Sunday, August 26, 2012


Sunday School early 1960s, Belmont Baptist Church

When we moved to Belmont, our family joined the Baptist Church. Church in those days was quite different from how we experience it today. Children went to Sunday School at 9.30 AM, then our parents would join us for church at 11 AM.

Older children would be back at church for Christian Endeavour in the afternoon, would come home for dinner and go back again for the 7 PM evening service. Sometimes there was a fellowship dinner before church, and there was often also supper at either church or someone's home after the evening service.

Once a month, there was a Missionary League meeting, before Christian Endeavour, in which older children would cut stamps off envelopes to send away to the Australian Baptist Missionary Society for the support of missionaries like Miss Ruth Marks, who was serving as a nurse in Papua New Guinea with the Enga people. It's a wonder anyone went to work or school on Monday, but back then it seemed quite normal. And, mostly, I enjoyed it. I found the teaching about Christ meaningful, and I was given the opportunity to lead, pray, speak and play the piano for singing at Christian Endeavour, and then later at church.
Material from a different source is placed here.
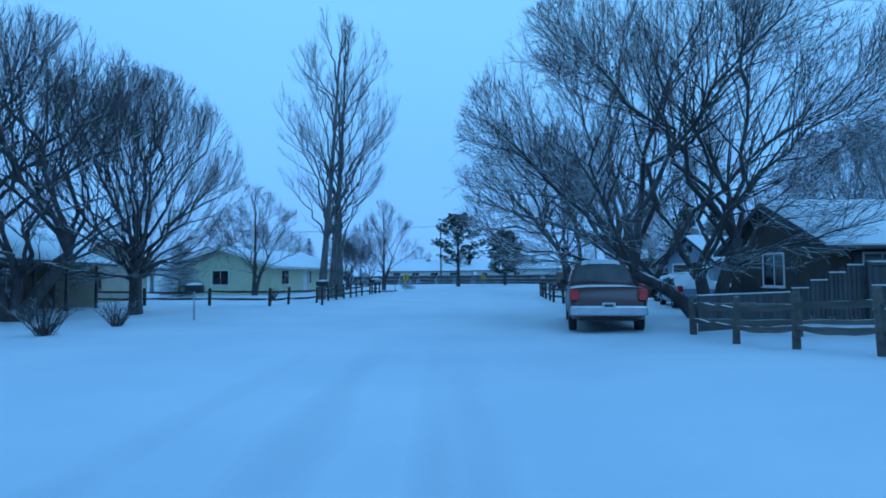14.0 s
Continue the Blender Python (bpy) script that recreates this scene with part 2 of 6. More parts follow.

In the picture above, I am sitting between Leonard Turnbull and Stephen Neill. I sat next to Leonard in Sunday School for years and years. He learnt guitar, while I was learning piano. He had a good ear for music and could play the introduction to almost any popular song. (Often, the arresting opening of the songs was more interesting than the music which followed.)

I enjoyed playing with him and his neighbour, Greg Bellamy. We did a mean version of The Shadows' Theme For Young Lovers.

When I went to theological college, Leonard used to send us some money from time to time, to help us with our expenses. We never asked people to do this, or told them about our financial needs. But on several occasions when we did not have the money in the bank to pay the rent, a cheque from Leonard (and sometimes somebody else) would arrive on the day the rent was due. Initially our weekly rent was a whole $40 per week. It later went up to $45 per week and then $50. One thing that has always intrigued me is that when the rent was increased, the gift increased to meet the new amount (without any prompting from us).

Leonard later went to college himself. I don't remember sending him any money, but I did loan him  my theological library.

The picture below shows a group of Sunday school teachers. I can't remember all their names, but you can see Cec Williams, Sunday School superintendent on the top left, standing next to Tom Mascord, Alf Presbury and Norm Hutchison. I don't remember the other man. I think that I know five out of six of the ladies: not sure who the first is, but the others are Miss Ryan, Miss Gates, Mrs Maskey, Mrs Knowles and, I think, Margaret Powell. (Years later, my mother once reintroduced me to Margaret, and told me that she had been my first Sunday School teacher. I think another of my kindergarten teachers was a young woman called Irene Selwood.)

Cec used to give us things to think about at the beginning of Sunday School, before we went off to our classes. They were practical topics that made you think about living as a Christian at school and home.

Tom Mascord and Norm Hutchison both taught me. Alf Presbury was the husband of the Kindergarten Sunday School superintendent and an accomplished ventriloquist and magician. We used to love his tricks and his stories which he used to present the Christian message.